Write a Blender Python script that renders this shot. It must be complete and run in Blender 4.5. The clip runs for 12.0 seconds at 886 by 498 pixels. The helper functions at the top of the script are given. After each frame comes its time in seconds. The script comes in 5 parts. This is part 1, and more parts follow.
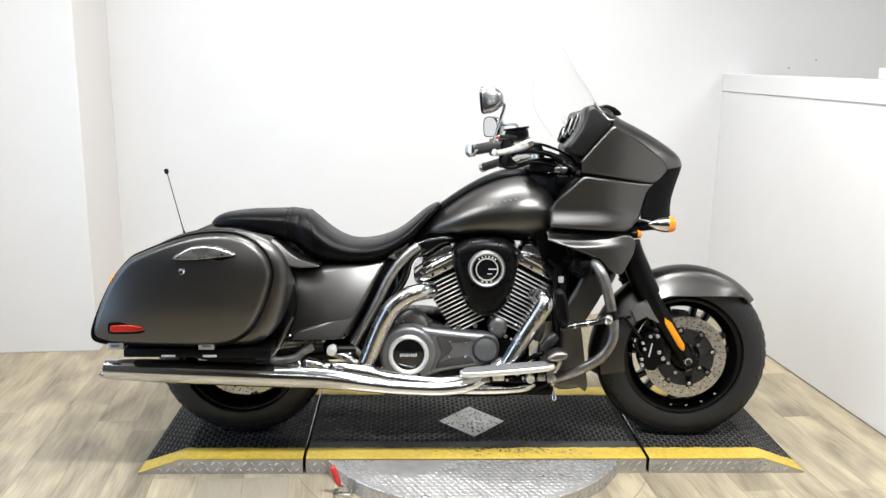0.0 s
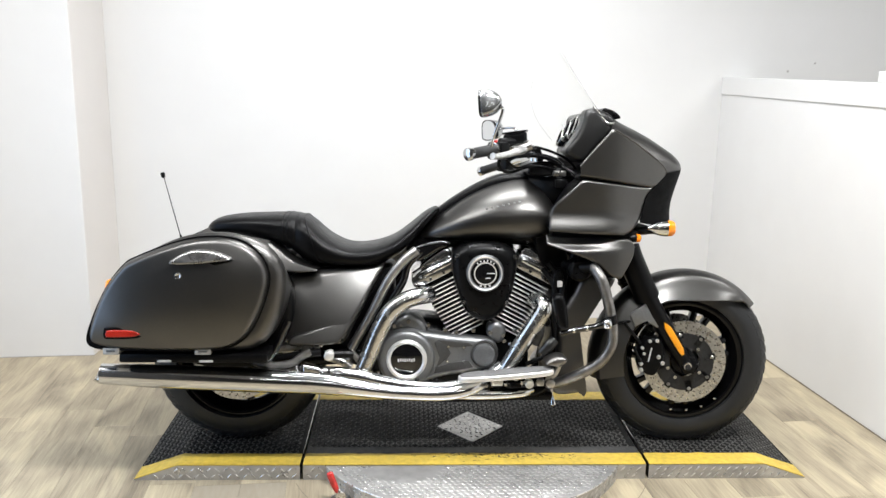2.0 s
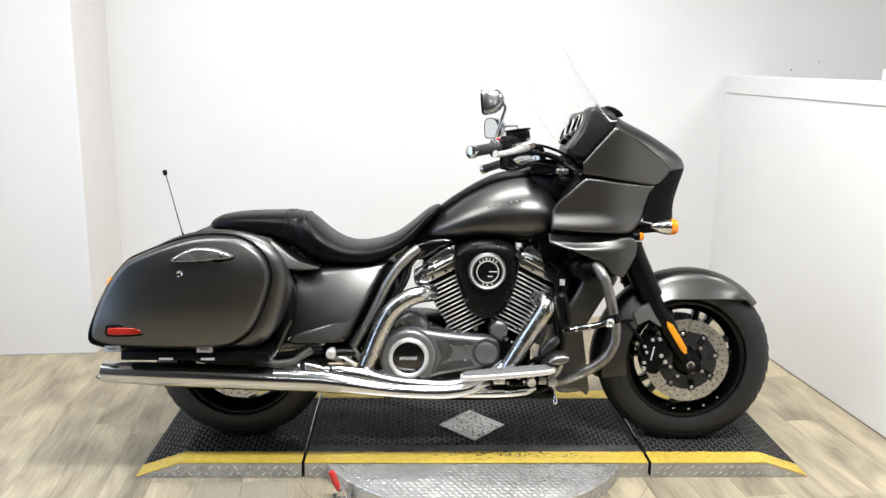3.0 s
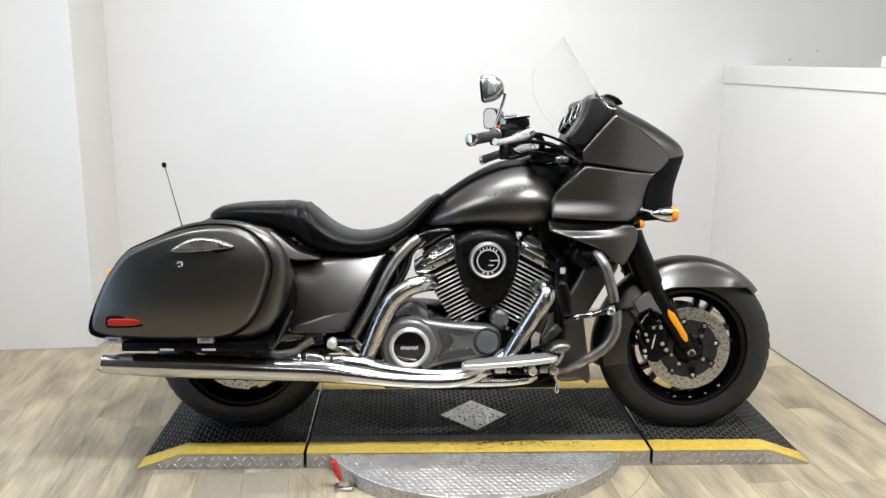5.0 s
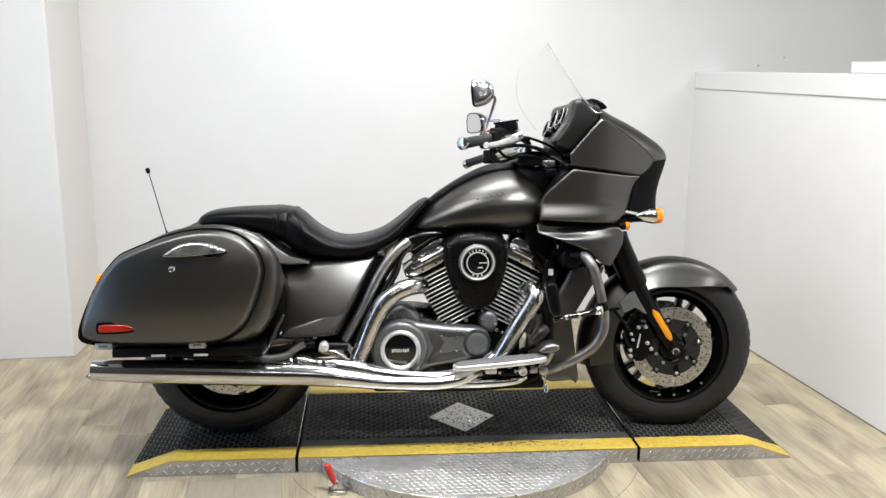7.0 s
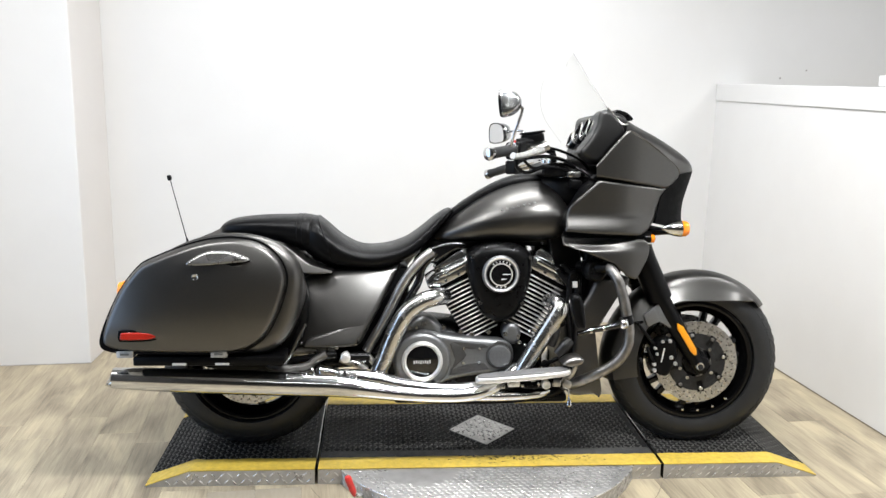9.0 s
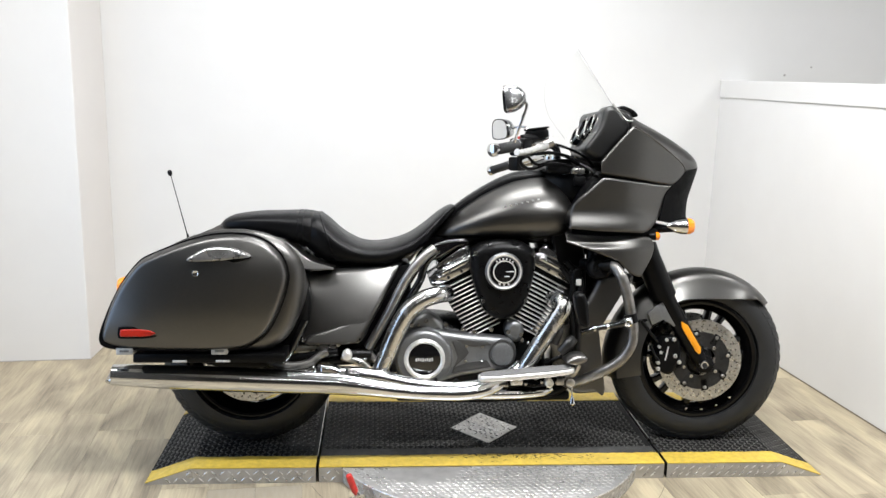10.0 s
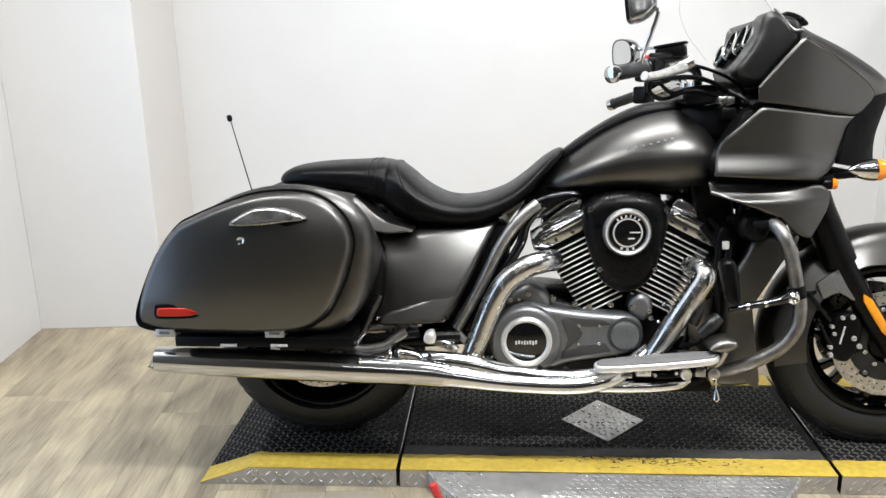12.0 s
============================================================
Task | Reproduce the material word for word. Any pictures should be left out of the copy.

Solved problem |
Write a Blender Python script that renders this shot. It must be complete and run in Blender 4.5. The clip runs for 12.0 seconds at 886 by 498 pixels. The helper functions at the top of the script are given. After each frame comes its time in seconds. The script comes in 5 parts. This is part 1, and more parts follow.
0.0 s
2.0 s
3.0 s
5.0 s
7.0 s
9.0 s
10.0 s
12.0 s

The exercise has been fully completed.